SHORT EXERCISE: Copy each line in the data that includes the word "recreates".

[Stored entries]
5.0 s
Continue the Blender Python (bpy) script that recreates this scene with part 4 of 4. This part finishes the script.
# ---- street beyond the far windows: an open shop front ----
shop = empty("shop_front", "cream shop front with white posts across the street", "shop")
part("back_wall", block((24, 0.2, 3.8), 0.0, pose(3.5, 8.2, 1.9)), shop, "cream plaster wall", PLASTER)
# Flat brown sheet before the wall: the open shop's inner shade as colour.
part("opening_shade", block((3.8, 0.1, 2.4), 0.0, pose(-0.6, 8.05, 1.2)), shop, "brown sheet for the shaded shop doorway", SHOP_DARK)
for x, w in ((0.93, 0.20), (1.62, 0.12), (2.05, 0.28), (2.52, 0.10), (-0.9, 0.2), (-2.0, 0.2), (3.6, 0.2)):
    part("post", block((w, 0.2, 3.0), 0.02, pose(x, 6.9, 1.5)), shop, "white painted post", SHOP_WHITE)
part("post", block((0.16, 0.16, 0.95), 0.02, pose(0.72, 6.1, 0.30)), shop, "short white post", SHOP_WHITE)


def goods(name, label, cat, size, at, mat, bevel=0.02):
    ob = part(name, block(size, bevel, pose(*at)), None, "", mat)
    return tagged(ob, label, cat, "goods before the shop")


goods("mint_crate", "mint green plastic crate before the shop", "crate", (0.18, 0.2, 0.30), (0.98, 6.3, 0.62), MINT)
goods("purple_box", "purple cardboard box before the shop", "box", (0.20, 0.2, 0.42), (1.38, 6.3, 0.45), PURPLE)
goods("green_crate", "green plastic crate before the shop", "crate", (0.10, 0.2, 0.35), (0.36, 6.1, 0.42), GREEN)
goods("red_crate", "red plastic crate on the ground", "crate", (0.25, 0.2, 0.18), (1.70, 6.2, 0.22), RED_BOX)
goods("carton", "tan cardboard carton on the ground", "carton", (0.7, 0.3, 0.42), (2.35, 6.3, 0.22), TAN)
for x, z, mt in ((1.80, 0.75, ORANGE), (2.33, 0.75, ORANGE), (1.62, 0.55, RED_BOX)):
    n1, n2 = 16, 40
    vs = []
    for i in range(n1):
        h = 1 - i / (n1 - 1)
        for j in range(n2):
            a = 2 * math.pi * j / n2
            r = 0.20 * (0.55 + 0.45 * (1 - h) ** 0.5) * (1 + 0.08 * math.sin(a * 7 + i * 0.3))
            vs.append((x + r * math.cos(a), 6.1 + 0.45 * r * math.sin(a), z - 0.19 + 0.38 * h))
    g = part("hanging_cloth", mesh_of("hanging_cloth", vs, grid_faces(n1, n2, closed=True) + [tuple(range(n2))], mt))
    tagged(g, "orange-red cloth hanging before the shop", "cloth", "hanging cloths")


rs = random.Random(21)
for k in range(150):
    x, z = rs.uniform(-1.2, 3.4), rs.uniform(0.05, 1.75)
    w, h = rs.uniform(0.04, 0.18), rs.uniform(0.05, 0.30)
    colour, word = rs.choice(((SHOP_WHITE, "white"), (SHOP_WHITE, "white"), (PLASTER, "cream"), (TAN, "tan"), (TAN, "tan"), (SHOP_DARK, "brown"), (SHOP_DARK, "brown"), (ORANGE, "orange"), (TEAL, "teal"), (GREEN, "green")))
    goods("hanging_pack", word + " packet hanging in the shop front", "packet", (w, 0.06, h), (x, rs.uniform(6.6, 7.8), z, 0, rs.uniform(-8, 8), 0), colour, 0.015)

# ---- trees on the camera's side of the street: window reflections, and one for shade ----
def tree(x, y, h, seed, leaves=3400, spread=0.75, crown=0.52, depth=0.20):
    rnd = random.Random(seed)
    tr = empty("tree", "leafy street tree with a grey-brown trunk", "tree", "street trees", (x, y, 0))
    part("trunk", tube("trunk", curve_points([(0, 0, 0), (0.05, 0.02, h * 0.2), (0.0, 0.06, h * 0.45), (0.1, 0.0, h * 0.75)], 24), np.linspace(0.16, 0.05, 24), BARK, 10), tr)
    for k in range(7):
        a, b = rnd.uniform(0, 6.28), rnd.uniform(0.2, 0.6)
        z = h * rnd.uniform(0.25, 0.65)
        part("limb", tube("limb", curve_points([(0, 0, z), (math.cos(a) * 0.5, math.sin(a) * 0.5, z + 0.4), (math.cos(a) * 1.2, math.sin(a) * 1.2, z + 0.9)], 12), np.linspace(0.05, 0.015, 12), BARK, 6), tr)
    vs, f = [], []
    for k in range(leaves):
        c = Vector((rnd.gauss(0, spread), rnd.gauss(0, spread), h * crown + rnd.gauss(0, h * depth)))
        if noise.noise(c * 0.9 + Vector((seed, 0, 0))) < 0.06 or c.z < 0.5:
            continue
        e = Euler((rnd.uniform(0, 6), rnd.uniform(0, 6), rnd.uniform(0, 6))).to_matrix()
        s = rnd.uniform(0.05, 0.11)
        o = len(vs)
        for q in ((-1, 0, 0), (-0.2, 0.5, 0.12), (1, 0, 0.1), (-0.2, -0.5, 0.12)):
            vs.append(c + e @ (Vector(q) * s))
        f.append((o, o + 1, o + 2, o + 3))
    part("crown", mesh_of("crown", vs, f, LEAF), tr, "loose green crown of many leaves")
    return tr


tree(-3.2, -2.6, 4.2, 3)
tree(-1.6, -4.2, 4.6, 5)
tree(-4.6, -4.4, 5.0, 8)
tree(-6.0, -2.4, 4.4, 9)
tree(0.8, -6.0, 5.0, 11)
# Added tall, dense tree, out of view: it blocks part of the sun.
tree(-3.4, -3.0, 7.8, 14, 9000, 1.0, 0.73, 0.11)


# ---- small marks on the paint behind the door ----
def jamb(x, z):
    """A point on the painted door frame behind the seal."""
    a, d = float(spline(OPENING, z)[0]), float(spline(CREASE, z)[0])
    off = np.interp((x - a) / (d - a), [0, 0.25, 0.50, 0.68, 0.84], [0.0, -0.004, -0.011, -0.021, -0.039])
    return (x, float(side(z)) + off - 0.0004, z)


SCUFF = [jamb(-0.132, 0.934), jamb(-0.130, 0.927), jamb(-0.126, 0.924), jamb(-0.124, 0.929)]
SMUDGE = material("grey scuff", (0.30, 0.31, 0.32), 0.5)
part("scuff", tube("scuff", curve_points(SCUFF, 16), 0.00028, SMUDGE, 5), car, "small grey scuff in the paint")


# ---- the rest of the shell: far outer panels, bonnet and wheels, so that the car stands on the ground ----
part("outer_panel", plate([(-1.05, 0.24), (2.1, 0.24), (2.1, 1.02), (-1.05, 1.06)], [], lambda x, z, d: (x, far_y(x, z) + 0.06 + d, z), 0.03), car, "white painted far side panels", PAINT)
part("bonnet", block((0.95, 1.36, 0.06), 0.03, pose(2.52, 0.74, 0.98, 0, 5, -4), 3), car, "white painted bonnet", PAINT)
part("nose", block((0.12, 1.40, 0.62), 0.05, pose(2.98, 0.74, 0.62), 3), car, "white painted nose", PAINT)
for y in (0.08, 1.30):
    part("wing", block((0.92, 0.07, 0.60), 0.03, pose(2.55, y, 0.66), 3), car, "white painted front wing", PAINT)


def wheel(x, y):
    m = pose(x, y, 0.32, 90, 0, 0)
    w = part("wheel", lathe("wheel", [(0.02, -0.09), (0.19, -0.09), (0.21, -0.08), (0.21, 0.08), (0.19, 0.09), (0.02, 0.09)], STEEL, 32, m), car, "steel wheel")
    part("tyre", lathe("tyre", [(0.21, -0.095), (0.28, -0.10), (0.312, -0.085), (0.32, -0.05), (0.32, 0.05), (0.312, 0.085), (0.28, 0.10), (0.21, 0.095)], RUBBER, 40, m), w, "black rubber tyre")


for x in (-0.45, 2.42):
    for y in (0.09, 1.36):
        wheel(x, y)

==

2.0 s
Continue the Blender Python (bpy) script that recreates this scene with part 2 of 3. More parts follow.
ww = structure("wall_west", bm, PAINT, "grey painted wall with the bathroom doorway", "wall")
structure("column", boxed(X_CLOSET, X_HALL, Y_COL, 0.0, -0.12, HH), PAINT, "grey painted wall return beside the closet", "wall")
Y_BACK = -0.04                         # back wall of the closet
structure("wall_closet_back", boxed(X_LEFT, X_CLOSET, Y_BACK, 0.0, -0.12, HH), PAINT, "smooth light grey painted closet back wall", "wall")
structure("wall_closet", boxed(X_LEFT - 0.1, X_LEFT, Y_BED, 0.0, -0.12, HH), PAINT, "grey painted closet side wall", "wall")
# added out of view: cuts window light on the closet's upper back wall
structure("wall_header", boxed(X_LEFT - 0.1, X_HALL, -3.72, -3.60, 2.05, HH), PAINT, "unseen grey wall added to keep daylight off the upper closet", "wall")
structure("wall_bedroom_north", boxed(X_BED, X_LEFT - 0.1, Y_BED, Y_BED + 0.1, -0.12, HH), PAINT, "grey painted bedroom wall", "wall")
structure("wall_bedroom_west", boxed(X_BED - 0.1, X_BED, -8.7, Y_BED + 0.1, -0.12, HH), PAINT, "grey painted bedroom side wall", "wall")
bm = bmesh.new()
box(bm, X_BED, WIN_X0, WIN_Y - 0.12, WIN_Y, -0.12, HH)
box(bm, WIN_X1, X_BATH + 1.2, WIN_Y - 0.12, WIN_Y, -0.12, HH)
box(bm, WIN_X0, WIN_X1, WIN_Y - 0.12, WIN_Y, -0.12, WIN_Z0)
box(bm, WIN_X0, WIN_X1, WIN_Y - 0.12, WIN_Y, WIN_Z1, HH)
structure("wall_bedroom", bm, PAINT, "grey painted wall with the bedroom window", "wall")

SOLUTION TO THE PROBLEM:
Continue the Blender Python (bpy) script that recreates this scene with part 4 of 4. This part finishes the script.
Continue the Blender Python (bpy) script that recreates this scene with part 2 of 3. More parts follow.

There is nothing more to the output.